The most recent version of CVS is believed to be Y2K compliant. To test Carillon's ability to find Y2K errors, Elsman tried Carillon on both the latest release of CVS and on an old version of CVS known to have Y2K bugs. After Elsman told Carillon what to look for, it took only a few seconds for Carillon to isolate the date bugs in the old version of the 57,000-line program. A Carillon scan of the most recent version of CVS confirmed that the program is now Y2K compliant.

"Having an automatic assistant that reasons about program behavior is much better than doing Y2K conversions by hand," Aiken said. "Not only is it faster, but you also have much higher confidence when you are done that the program really does use dates correctly. A tool like Carillon takes all of the guesswork and most of the labor out of finding and fixing Y2K problems."

Aiken believes that the Y2K problem for C has not received much attention because of commercial pressures.

"COBOL is 'the' programming language for business and database applications," Aiken said. "There are more lines of code written in COBOL than in any other programming language, and many COBOL programs manipulate dates, so it makes sense that the Y2K companies would focus on COBOL. But a lot of the world relies on C programs, too."
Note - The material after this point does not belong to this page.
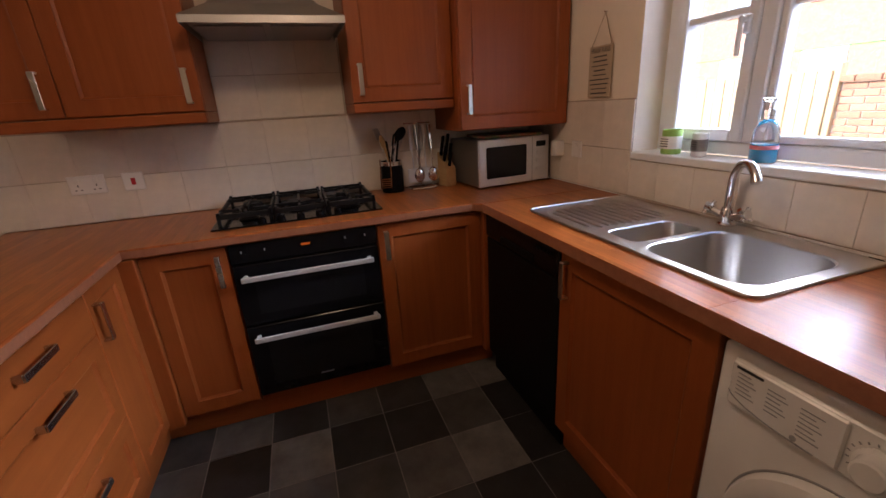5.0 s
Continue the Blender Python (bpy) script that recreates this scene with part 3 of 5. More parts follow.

Besides doing a good turn, Aiken, Elsman and Foster had scientific reasons for developing Carillon. They saw the project as a good way to evaluate a larger piece of software they created to help in designing debugging tools such as Carillon. Called the Berkeley ANalysis Engine (BANE), it consists of software components that can be assembled in different ways to analyze complex programs for any number of bugs, from the Y2K problem to security holes and other programming flaws.

With the help of this general-purpose tool kit, Elsman created Carillon in one month. Commercial programs to detect Y2K bugs have taken man-years and significant development teams to produce.

"This was an acid test for our tool kit, a real-world problem, and we are pleased with the results," Foster said.

The three researchers work in a field called software analysis, a critical area in a time when most software is so complex no one person can understand how it works, let alone predict what will happen in all circumstances.

"We are taking a different approach than is found in most of the industry today," Aiken said. "We use mathematical techniques to prove things about a program, such as that some kinds of bugs can't possibly occur.

"Rather than building a custom tool for each new problem we want to attack, we have built a tool kit for constructing program analysis tools. We build and experiment with tools like Carillon in a matter of a few weeks or months, rather than in the months or years it would have taken us before we had BANE."

Building Carillon was the first problem the researchers tackled with the full BANE system in place, Aiken said, and it is a good demonstration of the usefulness of the technology.